We know that sin x as well as the identity function x are everywhere continuous.

So, the quotient function

\[\frac{\text{ sin } x}{x}\]is continuous at each x < 0. 

When x > 0, then

\[f\left( x \right) = 2x + 3\] , which is a polynomial function.

Therefore,

\[f\left( x \right)\]  is continuous at each x > 0.

Now,
Let us consider the point x = 0.
Given:

\[f\left( x \right) = \binom{\frac{\text{ sin } x}{x}, \text{ if } x < 0}{2x + 3, \text{ if } x \geq 0 }\]

We have
(LHL at x = 0) = \[\lim_{x \to 0^-} f\left( x \right) = \lim_{h \to 0} f\left( 0 - h \right) = \lim_{h \to 0} f\left( - h \right) = \lim_{h \to 0} \left( \frac{\sin\left( - h \right)}{- h} \right) = \lim_{h \to 0} \left( \frac{\sin\left( h \right)}{h} \right) = 1\]

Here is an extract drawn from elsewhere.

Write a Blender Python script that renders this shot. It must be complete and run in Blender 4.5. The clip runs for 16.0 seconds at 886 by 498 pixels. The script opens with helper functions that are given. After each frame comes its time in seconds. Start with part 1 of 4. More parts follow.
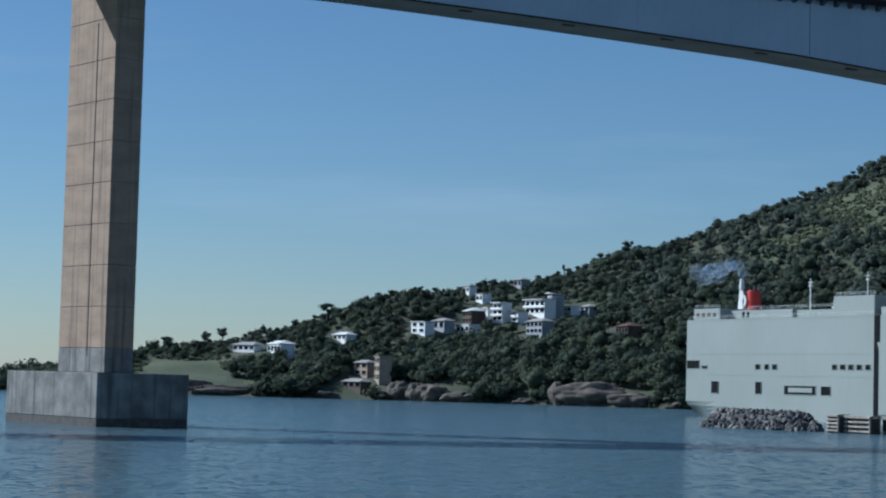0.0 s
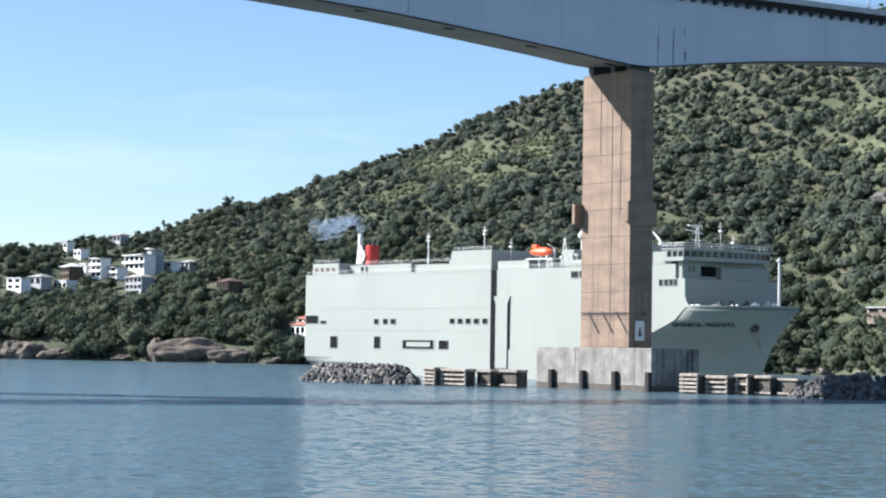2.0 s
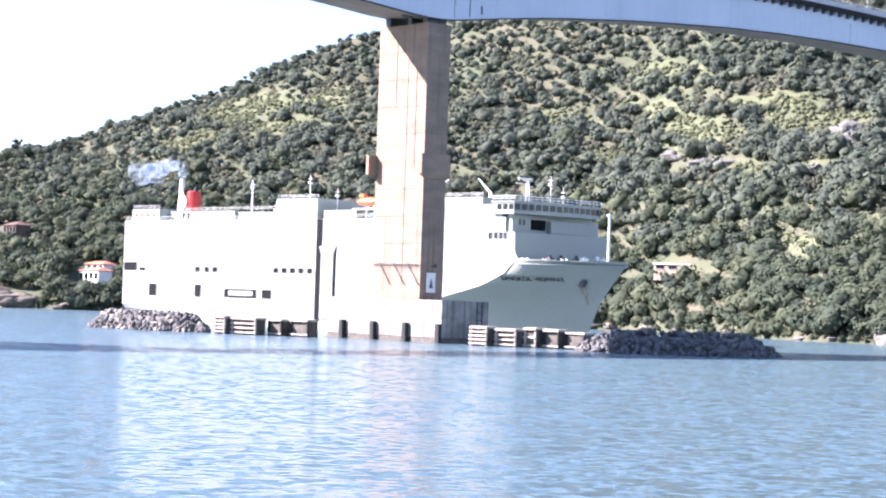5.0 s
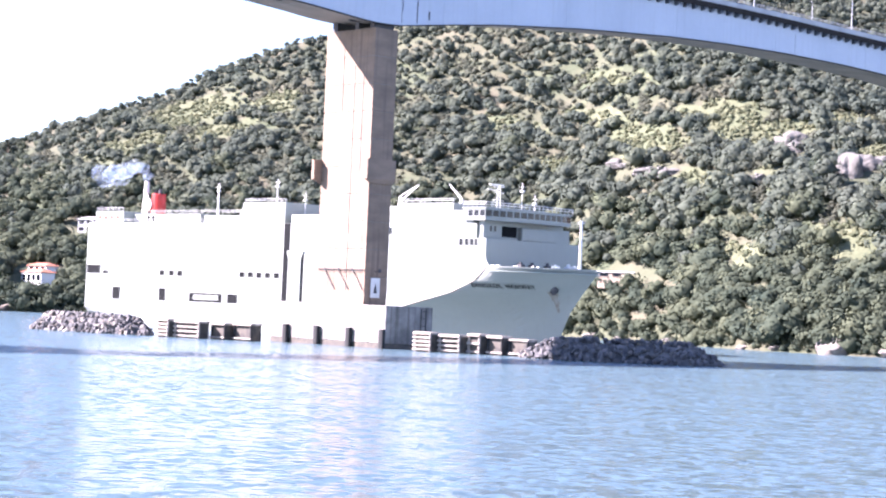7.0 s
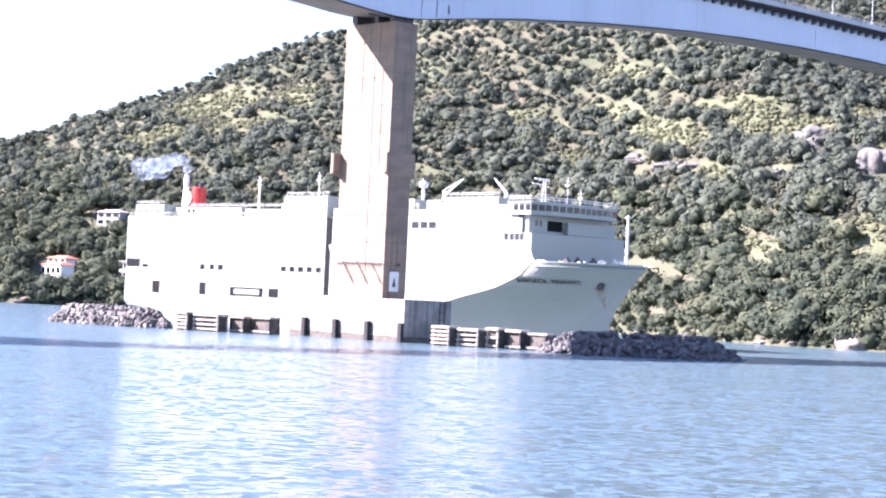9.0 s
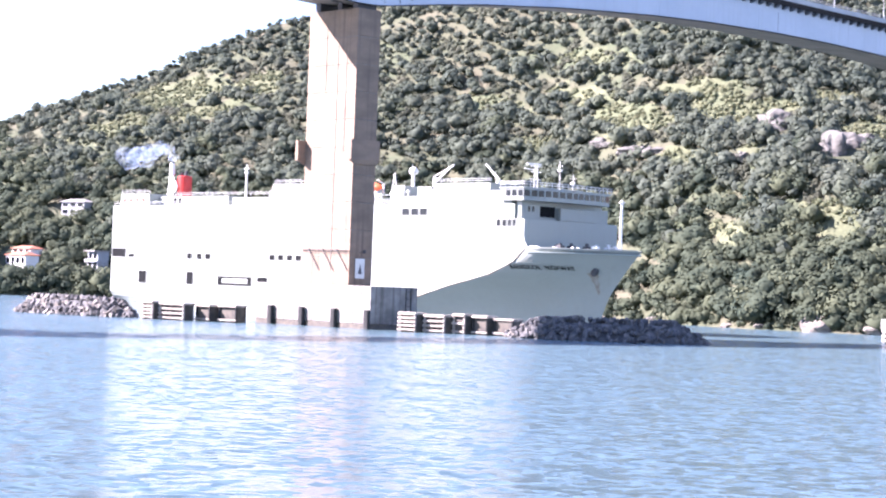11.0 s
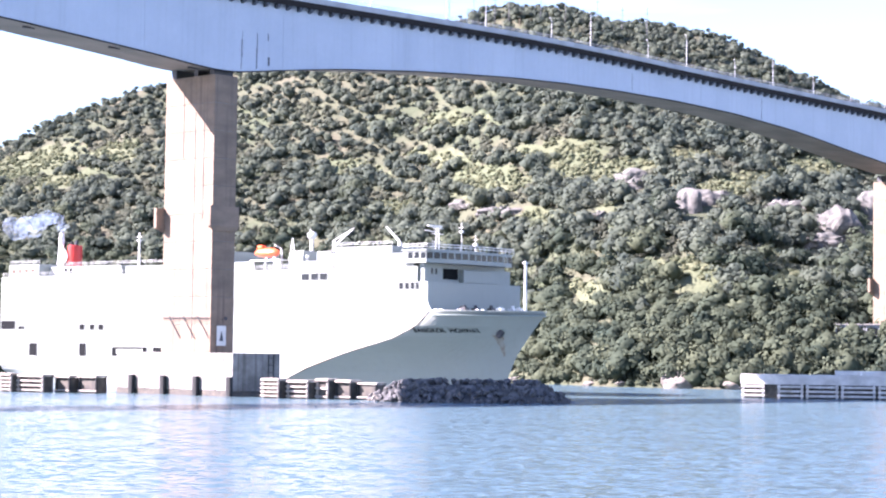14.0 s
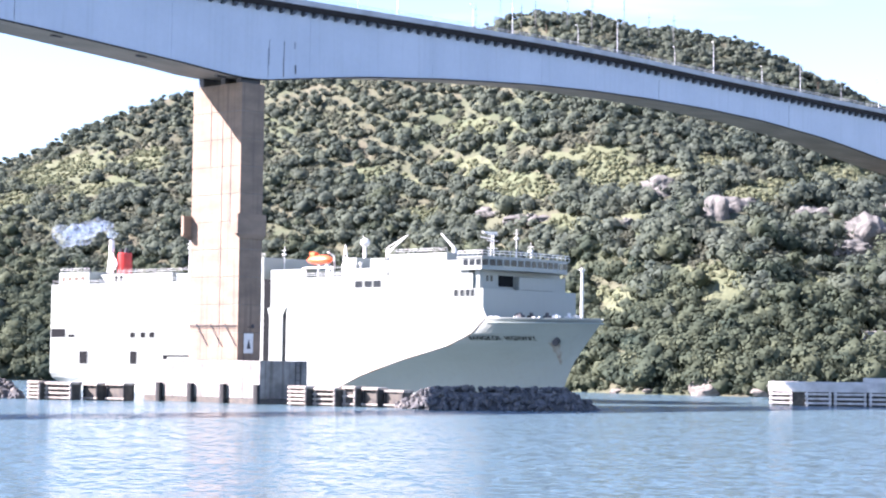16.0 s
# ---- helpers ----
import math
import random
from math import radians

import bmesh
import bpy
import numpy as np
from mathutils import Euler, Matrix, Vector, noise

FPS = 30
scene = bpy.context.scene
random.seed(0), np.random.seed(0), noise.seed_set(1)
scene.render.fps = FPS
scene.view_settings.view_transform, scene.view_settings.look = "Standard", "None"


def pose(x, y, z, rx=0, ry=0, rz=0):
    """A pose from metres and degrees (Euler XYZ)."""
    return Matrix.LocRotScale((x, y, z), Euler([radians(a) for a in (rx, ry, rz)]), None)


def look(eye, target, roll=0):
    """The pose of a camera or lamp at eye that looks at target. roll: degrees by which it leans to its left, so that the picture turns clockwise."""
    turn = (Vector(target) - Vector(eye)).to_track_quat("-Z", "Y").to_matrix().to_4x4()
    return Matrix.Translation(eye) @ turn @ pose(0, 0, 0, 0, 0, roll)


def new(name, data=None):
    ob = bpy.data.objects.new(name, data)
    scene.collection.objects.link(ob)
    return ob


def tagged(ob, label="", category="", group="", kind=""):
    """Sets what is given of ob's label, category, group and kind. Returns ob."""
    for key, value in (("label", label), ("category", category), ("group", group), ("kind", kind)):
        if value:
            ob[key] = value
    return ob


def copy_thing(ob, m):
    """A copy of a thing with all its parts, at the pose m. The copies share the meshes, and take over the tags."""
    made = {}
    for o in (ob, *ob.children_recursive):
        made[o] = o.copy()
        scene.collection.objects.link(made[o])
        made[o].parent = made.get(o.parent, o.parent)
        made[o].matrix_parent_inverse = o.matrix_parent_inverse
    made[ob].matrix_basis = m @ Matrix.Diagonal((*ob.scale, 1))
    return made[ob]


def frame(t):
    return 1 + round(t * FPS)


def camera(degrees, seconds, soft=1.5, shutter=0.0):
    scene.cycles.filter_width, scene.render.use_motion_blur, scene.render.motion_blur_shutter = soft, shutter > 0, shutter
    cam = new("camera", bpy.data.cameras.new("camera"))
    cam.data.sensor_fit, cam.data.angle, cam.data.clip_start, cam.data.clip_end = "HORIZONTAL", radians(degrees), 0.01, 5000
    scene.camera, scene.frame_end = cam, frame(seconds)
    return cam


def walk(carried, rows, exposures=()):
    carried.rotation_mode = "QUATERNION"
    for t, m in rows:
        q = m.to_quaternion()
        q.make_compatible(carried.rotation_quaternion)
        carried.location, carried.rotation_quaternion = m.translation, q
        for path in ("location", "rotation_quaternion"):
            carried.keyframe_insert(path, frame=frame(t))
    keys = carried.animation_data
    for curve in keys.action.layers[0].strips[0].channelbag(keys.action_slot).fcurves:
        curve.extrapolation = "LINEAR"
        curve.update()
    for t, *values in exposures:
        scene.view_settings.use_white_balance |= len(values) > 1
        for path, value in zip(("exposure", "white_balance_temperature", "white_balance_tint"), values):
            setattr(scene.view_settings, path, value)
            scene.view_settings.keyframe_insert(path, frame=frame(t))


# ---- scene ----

# ---------------- camera and its pan ----------------
EYE = Vector((0.0, 0.0, 9.4))
cam = camera(24.57, 16.0, soft=2.15)


def aim(yaw, pitch, roll):
    """Standing pose from heading to the right, tilt up and lean, in degrees."""
    a, b = radians(yaw), radians(pitch)
    way = Vector((math.sin(a) * math.cos(b), math.cos(a) * math.cos(b), math.sin(b)))
    return look(EYE, EYE + way, roll)


PAN = [
    (0.0, -14.776, 3.716, 1.466),
    (0.5, -13.292, 3.810, 1.285),
    (1.0, -10.127, 3.610, 1.084),
    (1.5, -6.938, 2.936, 0.896),
    (2.0, -3.520, 2.697, 0.918),
    (2.5, -2.173, 2.454, 0.723),
    (3.0, -0.593, 3.020, 1.399),
    (3.5, 0.000, 2.598, 0.969),
    (4.0, 1.294, 2.384, 1.408),
    (4.5, 1.189, 1.859, 1.813),
    (5.0, 2.347, 1.442, 1.930),
    (5.2, 3.052, 1.380, 1.944),
    (7.3, 3.897, 1.800, 2.525),
    (7.5, 3.684, 1.882, 2.620),
    (8.0, 3.406, 1.846, 2.696),
    (8.5, 3.722, 1.743, 2.705),
    (8.7, 3.370, 1.616, 2.720),
    (10.8, 3.985, 1.150, 2.300),
    (11.0, 4.355, 1.121, 2.142),
    (11.5, 5.242, 1.681, 1.315),
    (12.0, 5.652, 2.671, 0.909),
    (12.5, 6.724, 2.941, 0.706),
    (13.0, 7.296, 2.885, 0.571),
    (13.5, 7.922, 2.876, 0.620),
    (14.0, 8.217, 3.006, 0.772),
    (14.5, 8.210, 3.047, 0.904),
    (15.0, 7.901, 3.122, 1.095),
    (15.5, 7.819, 3.125, 0.973),
    (16.0, 7.458, 3.208, 0.738),
]
EXPOSURE = [(0.0, 0.2, 4900, 4), (0.6, 0.29, 5000, 4), (1.0, 0.67, 5350, 7), (1.5, 1.4, 5750, 10), (2.0, 1.42, 5700, 11), (2.5, 1.28, 5650, 12), (3.0, 1.52, 5800, 13), (3.5, 1.88, 5800, 17), (4.0, 2.28, 5800, 22),
            (4.5, 2.5, 5800, 25), (5.2, 2.67, 5850, 29), (7.3, 2.84, 5850, 35), (8.5, 2.83, 5850, 35), (11.0, 2.8, 5850, 34), (13.0, 2.82, 5850, 34), (14.5, 2.74, 5850, 32), (16.0, 2.64, 5850, 28)]
walk(cam, [(t, aim(a, b, c)) for t, a, b, c in PAN], exposures=EXPOSURE)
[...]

(RHL at x = 0) = \[\lim_{x \to 0^+} f\left( x \right) = \lim_{h \to 0} f\left( 0 + h \right) = \lim_{h \to 0} f\left( h \right) = \lim_{h \to 0} \left( 2h + 3 \right) = 3\]

∴ \[\lim_{x \to 0^-} f\left( x \right) \neq \lim_{x \to 0^+} f\left( x \right)\]

Thus,

\[f\left( x \right)\]  is discontinuous at x = 0.

Hence, the only point of discontinuity for

\[f\left( x \right)\] is x = 0.